Горбачев. Его жизнь и время (Таубман) - страница 464

.

Глава 15

Сближение

1990 год

Представим, что кто-то решил нарисовать кривую популярности Горбачева дома и за рубежом в период с 1985 по 1990 год, оставляя в стороне временные взлеты и падения. Линия, отображающая репутацию Горбачева в СССР, началась бы в 1985 году на самом верху и уходила бы к концу 1990-го года к самому низу[1841]. Кривая его международного признания (особенно на Западе) постоянно бы шла наверх. К 1990 году мировые лидеры и обычные граждане других стран называли его одним из величайших государственных деятелей XX века.
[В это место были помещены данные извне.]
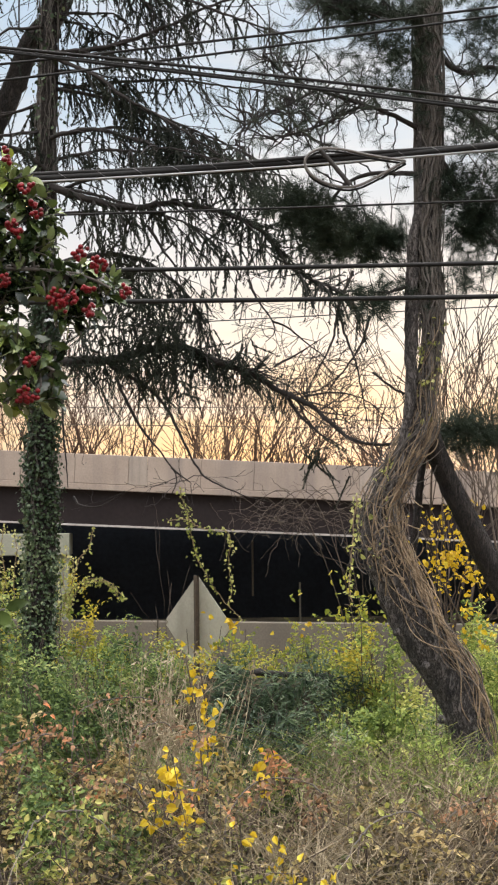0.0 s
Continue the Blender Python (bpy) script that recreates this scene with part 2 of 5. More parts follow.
OLIVE = leafy("olive_leaves", [(0.0, (0.022, 0.034, 0.012)), (0.32, (0.075, 0.095, 0.03)), (0.55, (0.26, 0.285, 0.068)), (0.8, (0.41, 0.41, 0.11)), (1.0, (0.52, 0.49, 0.16))], patch=3.5)
RUSSET = leafy("russet_leaves", [(0.0, (0.07, 0.045, 0.028)), (0.30, (0.15, 0.10, 0.06)), (0.55, (0.34, 0.20, 0.11)), (0.78, (0.46, 0.235, 0.125)), (0.93, (0.72, 0.275, 0.12)), (1.0, (0.52, 0.38, 0.19))], patch=3.5)
STRAW = leafy("dry_stalks", [(0.0, (0.13, 0.10, 0.066)), (0.6, (0.28, 0.225, 0.145)), (1.0, (0.46, 0.39, 0.27))], 0.8, 0.1)
VINELEAF = leafy("vine_leaves", [(0.0, (0.20, 0.24, 0.06)), (0.5, (0.44, 0.44, 0.14)), (1.0, (0.66, 0.62, 0.30))])

# ---- geometry helpers ----
UP = np.array([0.0, 0.0, 1.0])


def mesh_data(name, verts, faces, mat, smooth=False):
    verts, faces = np.asarray(verts, np.float32), np.asarray(faces, np.int32)
    k = faces.shape[1]
    me = bpy.data.meshes.new(name)
    me.vertices.add(len(verts))
    me.vertices.foreach_set("co", verts.ravel())
    me.loops.add(faces.size)
    me.loops.foreach_set("vertex_index", faces.ravel())
    me.polygons.add(len(faces))
    me.polygons.foreach_set("loop_start", np.arange(0, faces.size, k, dtype=np.int32))
    me.polygons.foreach_set("use_smooth", np.full(len(faces), smooth, bool))
    me.update(calc_edges=True)
    me.materials.append(mat)
    return me


def piece(name, data, parent, label="", kind=""):
    """One mesh object under a thing or a part; places are given in world metres."""
    ob = new(name, data)
    if parent is not None:
        ob.parent = parent
        at = parent.location.copy()
        if parent.parent is not None:
            at += parent.parent.location
        ob.location = -at
    return tagged(ob, label, kind=kind)


def thing(name, place, label, category, group="", kind=""):
    ob = new(name)
    ob.location = place
    ob.empty_display_size = 0.2
    return tagged(ob, label, category, group, kind)


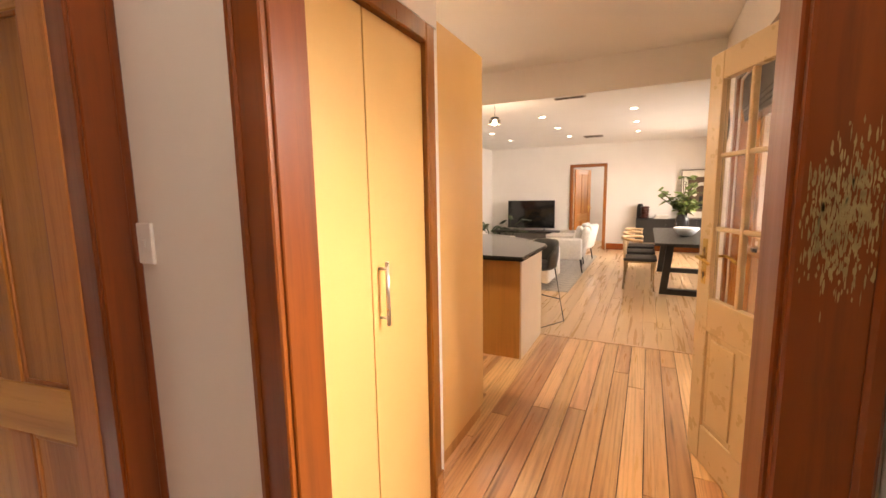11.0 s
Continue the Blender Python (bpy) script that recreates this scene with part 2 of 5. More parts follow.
BLACK_METAL = plain("black_metal", (0.009, 0.0085, 0.0085), 0.4, 0.1, 20, 0.03, 300)
GLASS = glass_mat("window_glass")


# ---- mesh helpers ----
def bm_new():
    return bmesh.new()


def add_box(bm, x0, x1, y0, y1, z0, z1, bevel=0.0, segs=1):
    r = bmesh.ops.create_cube(bm, size=1.0)
    vs = r["verts"]
    for v in vs:
        v.co = Vector(((x0 + x1) / 2 + v.co.x * (x1 - x0), (y0 + y1) / 2 + v.co.y * (y1 - y0), (z0 + z1) / 2 + v.co.z * (z1 - z0)))
    if bevel:
        es = list({e for v in vs for e in v.link_edges})
        bmesh.ops.bevel(bm, geom=es, offset=bevel, segments=segs, profile=0.5, affect="EDGES")
    return vs


def obj(name, bm, material, smooth=False):
    me = bpy.data.meshes.new(name)
    bmesh.ops.recalc_face_normals(bm, faces=bm.faces)
    bm.to_mesh(me)
    bm.free()
    if smooth:
        for p in me.polygons:
            p.use_smooth = True
    if material is not None:
        me.materials.append(material)
    return new(name, me)


def part(name, bm, material, parent, label="", smooth=False):
    ob = obj(name, bm, material, smooth)
    ob.parent = parent
    if label:
        tagged(ob, label)
    return ob


def box_part(name, dims, material, parent, label="", bevel=0.002):
    bm = bm_new()
    add_box(bm, *dims, bevel=bevel)
    return part(name, bm, material, parent, label)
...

Поведение Горбачева отражало этот контраст. В середине января он провел встречу с советскими рабочими, крестьянами и инженерно-техническими работниками, а на следующий день участвовал в международном форуме по вопросам окружающей среды вместе с делегатами из 83 стран. Черняев отметил в своем дневнике, что дома Горбачев выступил с “надоевшими словесами”, и на него напали с “бесстыдными и пошлыми” вопросами и намеками, что он не информирован о ситуации на местах. На экологическом форуме его приняли очень тепло и “устроили ему ‘эйфорию’”[1842]. 25 марта он встречался с американскими учителями. “Ух, и отдохнул он душой, – вспоминает Черняев. – Раскрылся, обаял, полно ‘соображений’, прямо как в прежние времена, когда он только набирал подъем”. Черняев беспокоился, что советские учителя обидятся на президента – “американским время не жалеет, а мы – сидим в дерьме”[1843].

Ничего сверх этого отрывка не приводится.